A bill that would allow New Jersey municipalities to publish legal notices on their websites instead of print newspapers is on hold in the state legislature after a strong editorial push from the print industry, however Brick officials say they would support the measure if it is considered in the future.
The bipartisan bill would save tens of millions of taxpayer dollars per year, according to Gov. Chris Christie. As it currently stands, municipalities in New Jersey must publish legal notices – generally announcements on ordinances, bonding measures, sheriff’s sales and construction projects – in print newspapers at a set rate. Publishing the notices on websites, including digital-only news sites, does not fill the legal requirement.

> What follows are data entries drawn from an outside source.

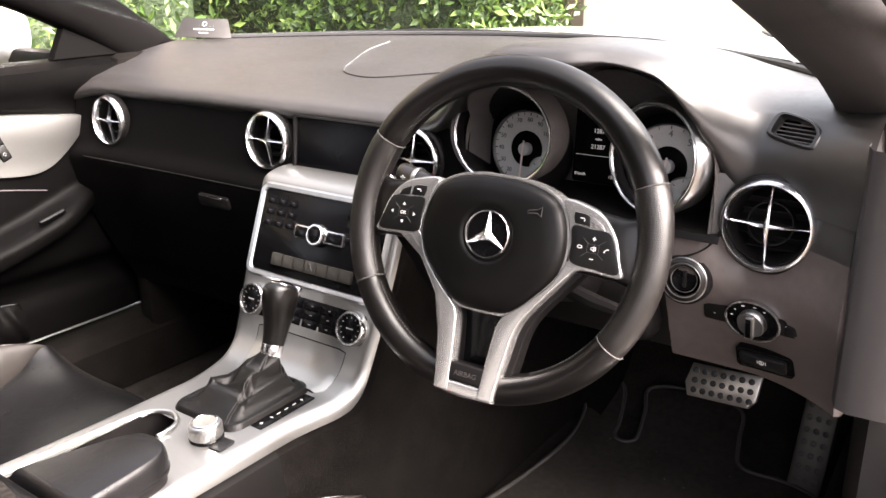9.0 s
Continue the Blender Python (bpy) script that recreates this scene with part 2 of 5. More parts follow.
def sheet(bm, rows, closed_v=False, closed_u=False, flip=False):
    vs = [[bm.verts.new(p) for p in r] for r in rows]
    n, m = len(vs), len(vs[0])
    for i in range(n if closed_u else n - 1):
        for j in range(m if closed_v else m - 1):
            a, b, c, d = vs[i][j], vs[i][(j + 1) % m], vs[(i + 1) % n][(j + 1) % m], vs[(i + 1) % n][j]
            bm.faces.new((a, b, c, d))
    return vs


def thick(rows, normal_shift):
    """A closed skin: the rows and the rows moved by normal_shift, joined round the edge."""
    bm = bmesh.new()
    s = Vector(normal_shift)
    top = sheet(bm, rows)
    bot = sheet(bm, [[Vector(p) + s for p in r] for r in rows])
    n, m = len(top), len(top[0])
    for i in range(n - 1):
        for j in (0, m - 1):
            bm.faces.new((top[i][j], top[i + 1][j], bot[i + 1][j], bot[i][j]))
    for j in range(m - 1):
        for i in (0, n - 1):
            bm.faces.new((top[i][j], top[i][j + 1], bot[i][j + 1], bot[i][j]))
    return bm


def tube(bm, pts, r, n=8, closed=False):
    pts = [Vector(p) for p in pts]
    k = len(pts)
    rows, side = [], None
    for i, p in enumerate(pts):
        a = pts[(i - 1) % k] if closed or i else pts[0]
        b = pts[(i + 1) % k] if closed or i < k - 1 else pts[-1]
        t = (b - a).normalized()
        if side is None:
            side = t.orthogonal().normalized()
        side = (side - t * side.dot(t)).normalized()
        up = t.cross(side)
        rr = r[i] if isinstance(r, (list, tuple)) else r
        rows.append([p + side * (math.cos(q) * rr) + up * (math.sin(q) * rr) for q in (2 * math.pi * j / n for j in range(n))])
    vs = sheet(bm, rows, closed_v=True, closed_u=closed)
    if not closed:
        bm.faces.new(vs[0])
        bm.faces.new(vs[-1])


def lathe(bm, prof, m=Matrix(), n=40, close=False, caps=True):
    """prof: (radius, height) turned round the local z axis."""
    rows = []
    for r, z in prof:
        rows.append([m @ Vector((r * math.cos(2 * math.pi * j / n), r * math.sin(2 * math.pi * j / n), z)) for j in range(n)])
    vs = sheet(bm, rows, closed_v=True, closed_u=close)
    if caps and not close:
        for ring, (r, z) in ((vs[0], prof[0]), (vs[-1], prof[-1])):
            if r > 1e-5:
                bm.faces.new(ring)
    bmesh.ops.remove_doubles(bm, verts=bm.verts, dist=1e-6)


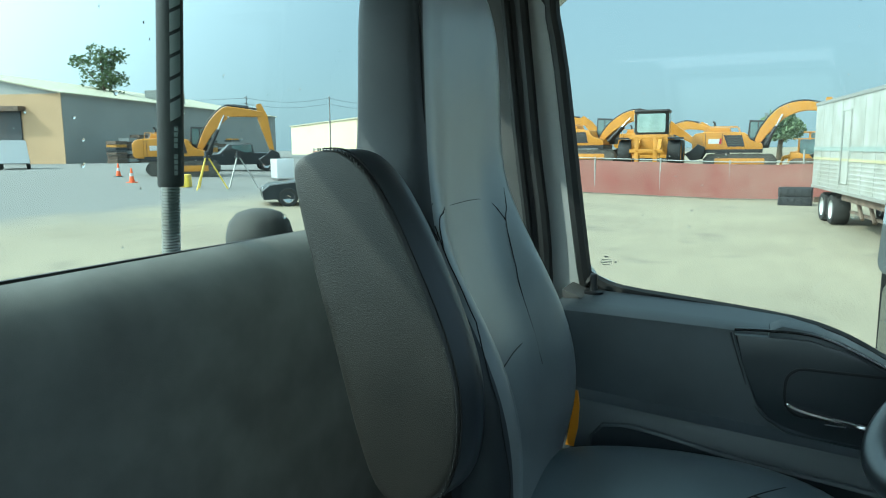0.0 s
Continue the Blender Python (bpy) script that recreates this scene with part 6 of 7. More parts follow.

“To me, if there’s a way to save taxpayers’ money, I’m for it,” said Brick Mayor John Ducey. “The less the town has to spend on anything, the better it is for the taxpayer.”
Joanne Bergin, Business Administrator, said Brick spent $32,000 in 2016 on legal advertising in the Asbury Park Press, and $55,000 the previous year.
The print industry strongly opposed the bill, running vicious editorials and lobbying lawmakers heavily through the New Jersey Press Association, an industry group. The industry said requiring notices in print allows for governmental transparency, and claimed Christie sought the bill’s passage as “revenge” for unfavorable press. Print newspapers, many struggling financially, would have shed about 200 to 300 jobs if the revenue stream from the ads dried up.
The 2016 legislative session in New Jersey is over, but leaders in the Democrat-led chambers have said the bill will be a priority once the 2017 session begins.